* _Material for this exercise_:

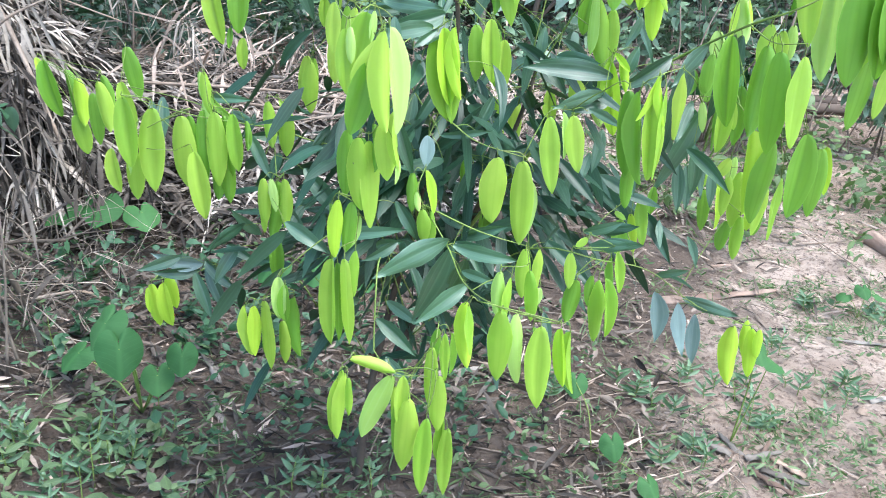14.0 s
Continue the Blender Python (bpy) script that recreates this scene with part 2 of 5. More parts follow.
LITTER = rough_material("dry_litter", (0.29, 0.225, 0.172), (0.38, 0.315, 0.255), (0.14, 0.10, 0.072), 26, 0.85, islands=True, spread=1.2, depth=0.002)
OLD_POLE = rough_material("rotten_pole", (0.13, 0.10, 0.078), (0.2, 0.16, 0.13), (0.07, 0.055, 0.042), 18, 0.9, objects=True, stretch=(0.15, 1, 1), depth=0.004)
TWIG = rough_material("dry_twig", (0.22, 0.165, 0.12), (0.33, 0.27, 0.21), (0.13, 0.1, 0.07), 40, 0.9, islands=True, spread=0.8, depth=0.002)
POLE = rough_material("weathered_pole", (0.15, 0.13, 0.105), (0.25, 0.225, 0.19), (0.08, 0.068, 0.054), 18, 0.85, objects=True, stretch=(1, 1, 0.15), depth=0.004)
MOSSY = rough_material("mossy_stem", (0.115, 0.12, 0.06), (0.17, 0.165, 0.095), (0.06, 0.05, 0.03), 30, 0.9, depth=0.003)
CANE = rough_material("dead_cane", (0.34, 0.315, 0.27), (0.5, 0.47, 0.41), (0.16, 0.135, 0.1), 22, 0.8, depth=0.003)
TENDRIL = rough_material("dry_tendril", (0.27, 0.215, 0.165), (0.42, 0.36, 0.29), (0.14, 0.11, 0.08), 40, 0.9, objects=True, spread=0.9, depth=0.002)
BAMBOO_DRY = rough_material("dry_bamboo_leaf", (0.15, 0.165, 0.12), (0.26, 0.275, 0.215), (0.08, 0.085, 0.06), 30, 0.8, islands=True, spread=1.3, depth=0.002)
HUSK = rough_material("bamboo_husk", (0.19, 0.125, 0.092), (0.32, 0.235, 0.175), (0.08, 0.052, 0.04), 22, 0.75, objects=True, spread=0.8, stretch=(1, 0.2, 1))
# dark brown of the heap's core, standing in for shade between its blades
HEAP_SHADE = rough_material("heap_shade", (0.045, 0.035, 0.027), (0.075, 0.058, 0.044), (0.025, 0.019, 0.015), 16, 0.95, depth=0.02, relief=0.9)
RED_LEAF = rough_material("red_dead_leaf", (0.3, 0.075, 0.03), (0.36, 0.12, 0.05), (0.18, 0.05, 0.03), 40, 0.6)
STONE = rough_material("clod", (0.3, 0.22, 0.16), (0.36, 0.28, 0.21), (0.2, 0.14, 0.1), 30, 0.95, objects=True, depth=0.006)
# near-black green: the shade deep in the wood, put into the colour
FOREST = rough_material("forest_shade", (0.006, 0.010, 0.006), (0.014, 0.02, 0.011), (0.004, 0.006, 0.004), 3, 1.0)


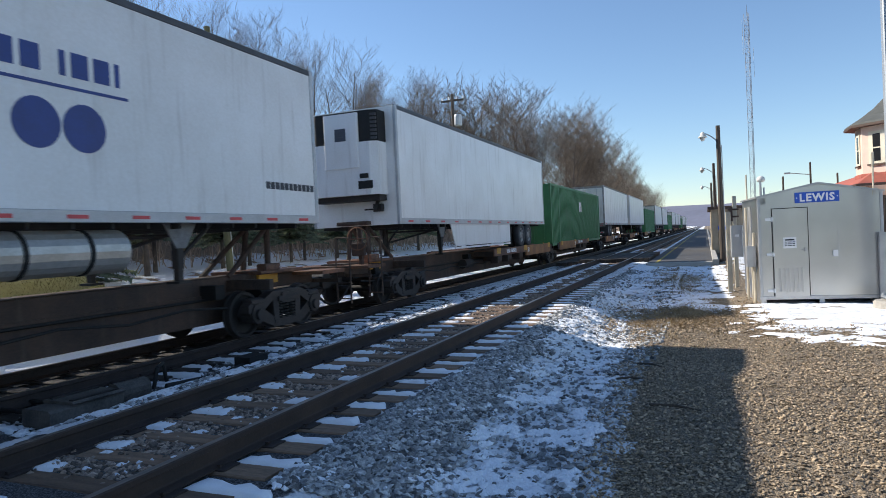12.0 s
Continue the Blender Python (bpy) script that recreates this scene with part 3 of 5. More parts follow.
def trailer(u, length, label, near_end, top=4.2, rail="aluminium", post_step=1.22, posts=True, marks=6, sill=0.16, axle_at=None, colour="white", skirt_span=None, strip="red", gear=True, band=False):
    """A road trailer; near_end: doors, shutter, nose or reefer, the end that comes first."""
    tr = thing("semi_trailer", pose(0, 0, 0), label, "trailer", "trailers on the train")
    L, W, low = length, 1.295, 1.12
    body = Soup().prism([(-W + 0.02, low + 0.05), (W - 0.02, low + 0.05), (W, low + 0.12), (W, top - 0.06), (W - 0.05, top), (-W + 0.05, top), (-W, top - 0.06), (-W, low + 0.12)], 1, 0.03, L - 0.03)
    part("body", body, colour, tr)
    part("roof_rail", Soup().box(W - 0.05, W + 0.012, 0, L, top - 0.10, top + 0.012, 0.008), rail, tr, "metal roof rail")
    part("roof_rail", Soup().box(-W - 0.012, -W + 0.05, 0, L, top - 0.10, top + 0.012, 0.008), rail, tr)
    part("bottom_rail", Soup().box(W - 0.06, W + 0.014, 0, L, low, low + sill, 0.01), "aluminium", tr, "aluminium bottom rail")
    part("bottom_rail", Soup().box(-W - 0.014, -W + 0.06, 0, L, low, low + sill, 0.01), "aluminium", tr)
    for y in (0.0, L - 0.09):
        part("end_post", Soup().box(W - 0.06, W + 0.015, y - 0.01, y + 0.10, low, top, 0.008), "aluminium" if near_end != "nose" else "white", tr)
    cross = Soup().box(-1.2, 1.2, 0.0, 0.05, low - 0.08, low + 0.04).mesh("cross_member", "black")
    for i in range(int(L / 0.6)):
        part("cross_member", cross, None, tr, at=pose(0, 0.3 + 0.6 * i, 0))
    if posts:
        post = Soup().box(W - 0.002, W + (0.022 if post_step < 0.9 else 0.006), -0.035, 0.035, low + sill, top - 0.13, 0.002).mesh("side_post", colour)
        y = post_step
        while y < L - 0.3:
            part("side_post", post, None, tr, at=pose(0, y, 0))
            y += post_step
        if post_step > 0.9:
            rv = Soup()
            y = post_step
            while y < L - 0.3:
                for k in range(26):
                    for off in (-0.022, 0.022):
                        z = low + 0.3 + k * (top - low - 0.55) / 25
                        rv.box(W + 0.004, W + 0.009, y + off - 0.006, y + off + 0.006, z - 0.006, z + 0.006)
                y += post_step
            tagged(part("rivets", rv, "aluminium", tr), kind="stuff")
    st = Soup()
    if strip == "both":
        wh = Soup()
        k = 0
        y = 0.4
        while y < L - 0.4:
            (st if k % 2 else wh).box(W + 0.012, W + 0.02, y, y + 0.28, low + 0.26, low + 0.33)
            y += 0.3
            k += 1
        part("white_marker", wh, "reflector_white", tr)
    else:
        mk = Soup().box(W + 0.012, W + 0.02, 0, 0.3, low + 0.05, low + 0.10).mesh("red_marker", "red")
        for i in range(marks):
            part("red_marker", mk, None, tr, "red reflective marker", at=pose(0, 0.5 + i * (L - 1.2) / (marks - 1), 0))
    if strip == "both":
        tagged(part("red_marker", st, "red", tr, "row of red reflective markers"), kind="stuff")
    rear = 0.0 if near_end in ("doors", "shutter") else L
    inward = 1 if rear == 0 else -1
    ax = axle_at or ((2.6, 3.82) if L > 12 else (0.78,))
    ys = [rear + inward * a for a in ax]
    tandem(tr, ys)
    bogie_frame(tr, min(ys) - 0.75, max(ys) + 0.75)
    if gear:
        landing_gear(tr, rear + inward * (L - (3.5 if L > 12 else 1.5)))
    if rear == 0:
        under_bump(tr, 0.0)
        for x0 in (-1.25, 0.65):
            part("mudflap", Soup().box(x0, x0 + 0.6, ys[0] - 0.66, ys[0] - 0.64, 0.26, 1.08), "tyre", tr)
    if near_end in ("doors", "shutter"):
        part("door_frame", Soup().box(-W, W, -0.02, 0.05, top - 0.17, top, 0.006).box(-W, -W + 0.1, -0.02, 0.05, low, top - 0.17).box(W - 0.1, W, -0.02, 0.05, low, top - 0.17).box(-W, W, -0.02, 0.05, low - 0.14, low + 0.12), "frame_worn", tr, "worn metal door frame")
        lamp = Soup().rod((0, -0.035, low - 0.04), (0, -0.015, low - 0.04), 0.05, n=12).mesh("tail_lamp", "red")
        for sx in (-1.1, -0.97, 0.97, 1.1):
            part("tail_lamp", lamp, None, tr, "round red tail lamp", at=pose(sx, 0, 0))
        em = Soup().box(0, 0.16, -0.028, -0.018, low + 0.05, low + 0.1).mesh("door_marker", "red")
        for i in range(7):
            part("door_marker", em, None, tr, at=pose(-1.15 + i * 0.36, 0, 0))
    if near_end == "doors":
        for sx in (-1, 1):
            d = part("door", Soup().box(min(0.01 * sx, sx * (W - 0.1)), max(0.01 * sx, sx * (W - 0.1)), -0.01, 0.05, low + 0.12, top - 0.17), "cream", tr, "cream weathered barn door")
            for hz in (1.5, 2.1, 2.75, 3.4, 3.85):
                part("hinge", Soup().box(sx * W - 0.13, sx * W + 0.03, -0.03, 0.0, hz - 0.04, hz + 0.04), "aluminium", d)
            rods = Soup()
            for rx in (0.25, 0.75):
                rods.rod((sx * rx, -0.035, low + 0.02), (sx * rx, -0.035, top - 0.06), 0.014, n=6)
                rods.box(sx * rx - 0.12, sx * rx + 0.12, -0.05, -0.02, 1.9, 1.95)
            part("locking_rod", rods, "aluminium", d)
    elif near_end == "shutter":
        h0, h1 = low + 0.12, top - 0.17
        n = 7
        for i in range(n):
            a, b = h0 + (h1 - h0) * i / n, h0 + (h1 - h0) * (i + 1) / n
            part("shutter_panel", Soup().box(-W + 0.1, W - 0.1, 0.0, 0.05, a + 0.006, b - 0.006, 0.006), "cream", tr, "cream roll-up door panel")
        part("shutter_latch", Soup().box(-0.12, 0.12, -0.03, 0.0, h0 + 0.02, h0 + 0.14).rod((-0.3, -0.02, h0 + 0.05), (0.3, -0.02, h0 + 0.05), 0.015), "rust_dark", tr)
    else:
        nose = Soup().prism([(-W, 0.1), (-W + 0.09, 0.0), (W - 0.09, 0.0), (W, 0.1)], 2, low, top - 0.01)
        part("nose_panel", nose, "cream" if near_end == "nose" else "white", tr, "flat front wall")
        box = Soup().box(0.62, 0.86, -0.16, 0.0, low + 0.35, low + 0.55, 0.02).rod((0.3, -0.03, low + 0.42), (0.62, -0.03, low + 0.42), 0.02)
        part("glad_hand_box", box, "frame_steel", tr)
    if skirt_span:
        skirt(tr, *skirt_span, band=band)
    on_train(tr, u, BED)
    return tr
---
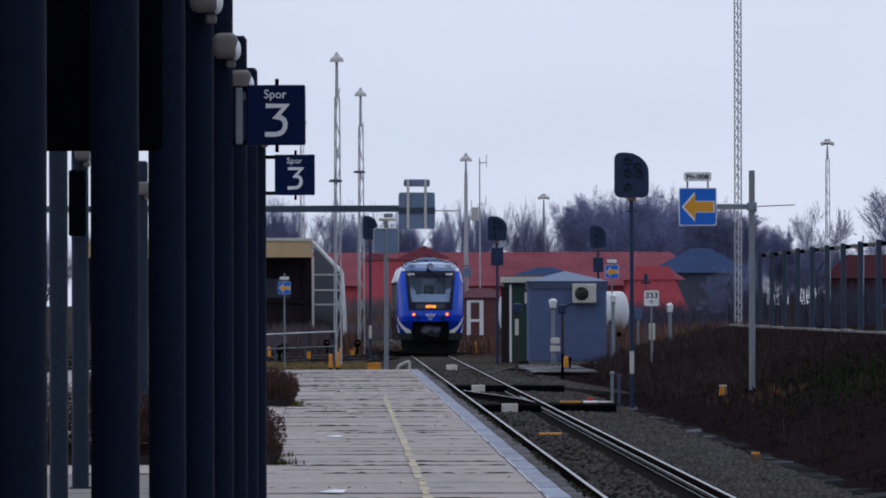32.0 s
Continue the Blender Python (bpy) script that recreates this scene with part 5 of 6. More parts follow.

* _Exercise task_:
Copy each line above containing the string "recreates".

* _Task response_:
Continue the Blender Python (bpy) script that recreates this scene with part 2 of 5. More parts follow.
Continue the Blender Python (bpy) script that recreates this scene with part 3 of 5. More parts follow.
Continue the Blender Python (bpy) script that recreates this scene with part 5 of 6. More parts follow.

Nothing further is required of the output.